- **Description of the task**: Pictures are not part of the copy; repeat everything else in the records exactly.
================
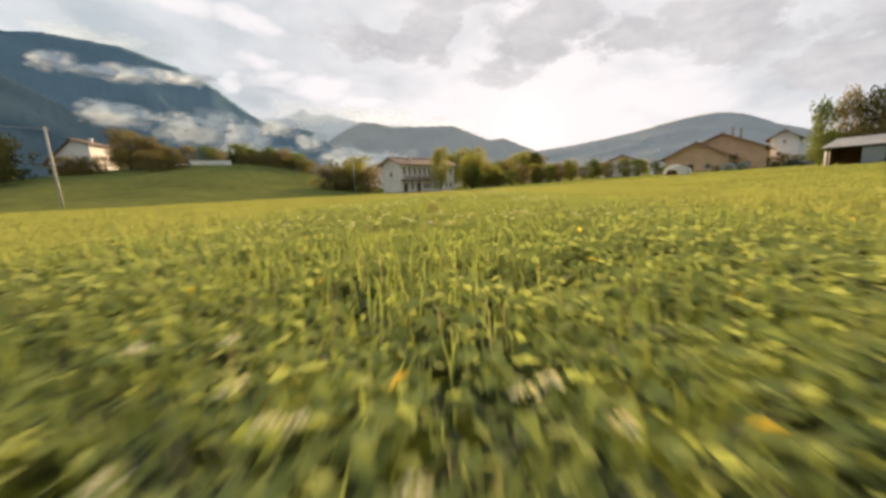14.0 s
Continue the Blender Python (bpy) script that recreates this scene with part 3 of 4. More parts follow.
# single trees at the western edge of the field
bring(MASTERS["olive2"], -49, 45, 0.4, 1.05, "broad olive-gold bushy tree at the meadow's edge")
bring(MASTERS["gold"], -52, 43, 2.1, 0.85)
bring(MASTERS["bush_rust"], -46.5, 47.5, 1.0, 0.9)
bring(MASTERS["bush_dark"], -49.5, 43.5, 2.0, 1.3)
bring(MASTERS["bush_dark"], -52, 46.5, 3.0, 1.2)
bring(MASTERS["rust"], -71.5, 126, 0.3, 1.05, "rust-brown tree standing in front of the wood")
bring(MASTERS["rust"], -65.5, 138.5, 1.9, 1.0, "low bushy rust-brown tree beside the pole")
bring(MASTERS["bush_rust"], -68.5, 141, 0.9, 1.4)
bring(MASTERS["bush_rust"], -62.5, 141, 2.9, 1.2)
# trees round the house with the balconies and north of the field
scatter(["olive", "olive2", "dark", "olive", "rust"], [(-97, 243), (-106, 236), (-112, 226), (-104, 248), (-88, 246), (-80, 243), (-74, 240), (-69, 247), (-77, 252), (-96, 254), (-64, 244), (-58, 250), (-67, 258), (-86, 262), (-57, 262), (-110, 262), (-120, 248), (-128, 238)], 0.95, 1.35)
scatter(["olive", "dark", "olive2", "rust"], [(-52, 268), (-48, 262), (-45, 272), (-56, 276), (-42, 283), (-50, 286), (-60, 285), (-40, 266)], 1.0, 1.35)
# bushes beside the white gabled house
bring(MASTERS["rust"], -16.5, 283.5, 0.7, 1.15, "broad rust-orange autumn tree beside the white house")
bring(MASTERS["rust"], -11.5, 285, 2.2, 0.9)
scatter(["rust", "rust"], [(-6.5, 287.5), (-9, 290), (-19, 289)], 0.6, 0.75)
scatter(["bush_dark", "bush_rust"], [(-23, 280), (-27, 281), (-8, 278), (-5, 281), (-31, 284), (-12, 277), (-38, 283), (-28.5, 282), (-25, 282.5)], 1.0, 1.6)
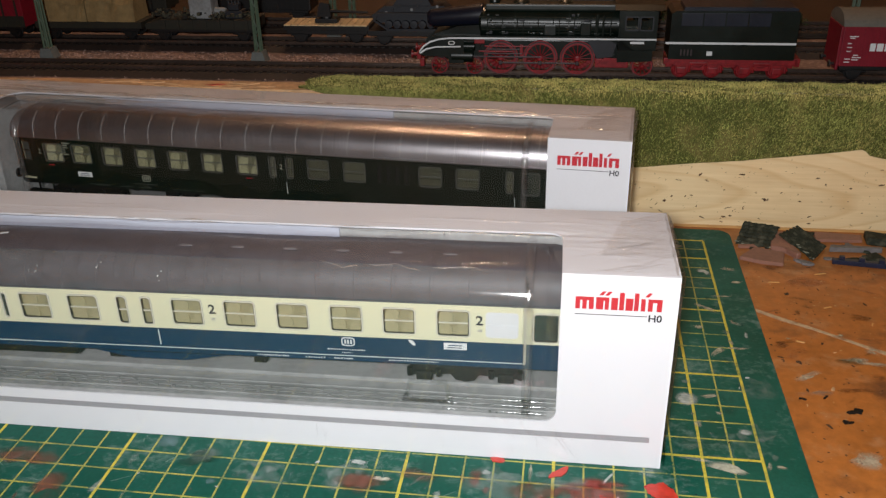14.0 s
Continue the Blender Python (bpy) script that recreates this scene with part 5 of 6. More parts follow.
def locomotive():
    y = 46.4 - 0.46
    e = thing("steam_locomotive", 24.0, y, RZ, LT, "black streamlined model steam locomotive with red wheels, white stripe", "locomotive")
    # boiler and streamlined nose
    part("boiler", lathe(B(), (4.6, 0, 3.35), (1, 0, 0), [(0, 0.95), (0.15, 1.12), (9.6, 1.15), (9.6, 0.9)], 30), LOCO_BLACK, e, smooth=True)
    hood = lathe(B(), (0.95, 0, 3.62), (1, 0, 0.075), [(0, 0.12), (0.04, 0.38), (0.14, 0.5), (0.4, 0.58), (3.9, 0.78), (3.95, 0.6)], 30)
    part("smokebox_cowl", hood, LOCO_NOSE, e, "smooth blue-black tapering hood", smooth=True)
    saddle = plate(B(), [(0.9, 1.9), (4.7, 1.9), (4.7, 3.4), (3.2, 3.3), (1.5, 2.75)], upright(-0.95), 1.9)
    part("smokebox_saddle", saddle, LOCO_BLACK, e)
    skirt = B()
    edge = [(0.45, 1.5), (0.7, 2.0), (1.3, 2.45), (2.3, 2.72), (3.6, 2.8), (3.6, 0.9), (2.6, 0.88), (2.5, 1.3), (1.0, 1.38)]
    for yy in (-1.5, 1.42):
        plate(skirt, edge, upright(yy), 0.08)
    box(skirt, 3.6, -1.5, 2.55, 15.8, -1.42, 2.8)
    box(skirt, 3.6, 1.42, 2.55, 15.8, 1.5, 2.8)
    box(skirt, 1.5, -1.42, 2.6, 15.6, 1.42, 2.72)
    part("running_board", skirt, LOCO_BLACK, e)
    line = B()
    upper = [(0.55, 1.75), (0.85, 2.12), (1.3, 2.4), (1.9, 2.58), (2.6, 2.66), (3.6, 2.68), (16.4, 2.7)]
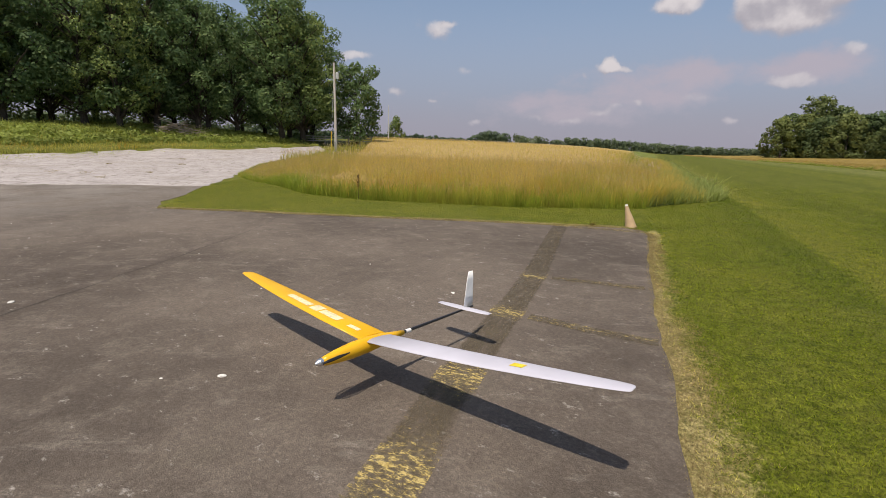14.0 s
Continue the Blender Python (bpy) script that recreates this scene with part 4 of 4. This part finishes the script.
================
- **Solution to this exercise**:
14.0 s
Continue the Blender Python (bpy) script that recreates this scene with part 3 of 4. More parts follow.
# single trees at the western edge of the field
bring(MASTERS["olive2"], -49, 45, 0.4, 1.05, "broad olive-gold bushy tree at the meadow's edge")
bring(MASTERS["gold"], -52, 43, 2.1, 0.85)
bring(MASTERS["bush_rust"], -46.5, 47.5, 1.0, 0.9)
bring(MASTERS["bush_dark"], -49.5, 43.5, 2.0, 1.3)
bring(MASTERS["bush_dark"], -52, 46.5, 3.0, 1.2)
bring(MASTERS["rust"], -71.5, 126, 0.3, 1.05, "rust-brown tree standing in front of the wood")
bring(MASTERS["rust"], -65.5, 138.5, 1.9, 1.0, "low bushy rust-brown tree beside the pole")
bring(MASTERS["bush_rust"], -68.5, 141, 0.9, 1.4)
bring(MASTERS["bush_rust"], -62.5, 141, 2.9, 1.2)
# trees round the house with the balconies and north of the field
scatter(["olive", "olive2", "dark", "olive", "rust"], [(-97, 243), (-106, 236), (-112, 226), (-104, 248), (-88, 246), (-80, 243), (-74, 240), (-69, 247), (-77, 252), (-96, 254), (-64, 244), (-58, 250), (-67, 258), (-86, 262), (-57, 262), (-110, 262), (-120, 248), (-128, 238)], 0.95, 1.35)
scatter(["olive", "dark", "olive2", "rust"], [(-52, 268), (-48, 262), (-45, 272), (-56, 276), (-42, 283), (-50, 286), (-60, 285), (-40, 266)], 1.0, 1.35)
# bushes beside the white gabled house
bring(MASTERS["rust"], -16.5, 283.5, 0.7, 1.15, "broad rust-orange autumn tree beside the white house")
bring(MASTERS["rust"], -11.5, 285, 2.2, 0.9)
scatter(["rust", "rust"], [(-6.5, 287.5), (-9, 290), (-19, 289)], 0.6, 0.75)
scatter(["bush_dark", "bush_rust"], [(-23, 280), (-27, 281), (-8, 278), (-5, 281), (-31, 284), (-12, 277), (-38, 283), (-28.5, 282), (-25, 282.5)], 1.0, 1.6)
14.0 s
Continue the Blender Python (bpy) script that recreates this scene with part 5 of 6. More parts follow.
def locomotive():
    y = 46.4 - 0.46
    e = thing("steam_locomotive", 24.0, y, RZ, LT, "black streamlined model steam locomotive with red wheels, white stripe", "locomotive")
    # boiler and streamlined nose
    part("boiler", lathe(B(), (4.6, 0, 3.35), (1, 0, 0), [(0, 0.95), (0.15, 1.12), (9.6, 1.15), (9.6, 0.9)], 30), LOCO_BLACK, e, smooth=True)
    hood = lathe(B(), (0.95, 0, 3.62), (1, 0, 0.075), [(0, 0.12), (0.04, 0.38), (0.14, 0.5), (0.4, 0.58), (3.9, 0.78), (3.95, 0.6)], 30)
    part("smokebox_cowl", hood, LOCO_NOSE, e, "smooth blue-black tapering hood", smooth=True)
    saddle = plate(B(), [(0.9, 1.9), (4.7, 1.9), (4.7, 3.4), (3.2, 3.3), (1.5, 2.75)], upright(-0.95), 1.9)
    part("smokebox_saddle", saddle, LOCO_BLACK, e)
    skirt = B()
    edge = [(0.45, 1.5), (0.7, 2.0), (1.3, 2.45), (2.3, 2.72), (3.6, 2.8), (3.6, 0.9), (2.6, 0.88), (2.5, 1.3), (1.0, 1.38)]
    for yy in (-1.5, 1.42):
        plate(skirt, edge, upright(yy), 0.08)
    box(skirt, 3.6, -1.5, 2.55, 15.8, -1.42, 2.8)
    box(skirt, 3.6, 1.42, 2.55, 15.8, 1.5, 2.8)
    box(skirt, 1.5, -1.42, 2.6, 15.6, 1.42, 2.72)
    part("running_board", skirt, LOCO_BLACK, e)
    line = B()
    upper = [(0.55, 1.75), (0.85, 2.12), (1.3, 2.4), (1.9, 2.58), (2.6, 2.66), (3.6, 2.68), (16.4, 2.7)]
14.0 s
Continue the Blender Python (bpy) script that recreates this scene with part 4 of 4. This part finishes the script.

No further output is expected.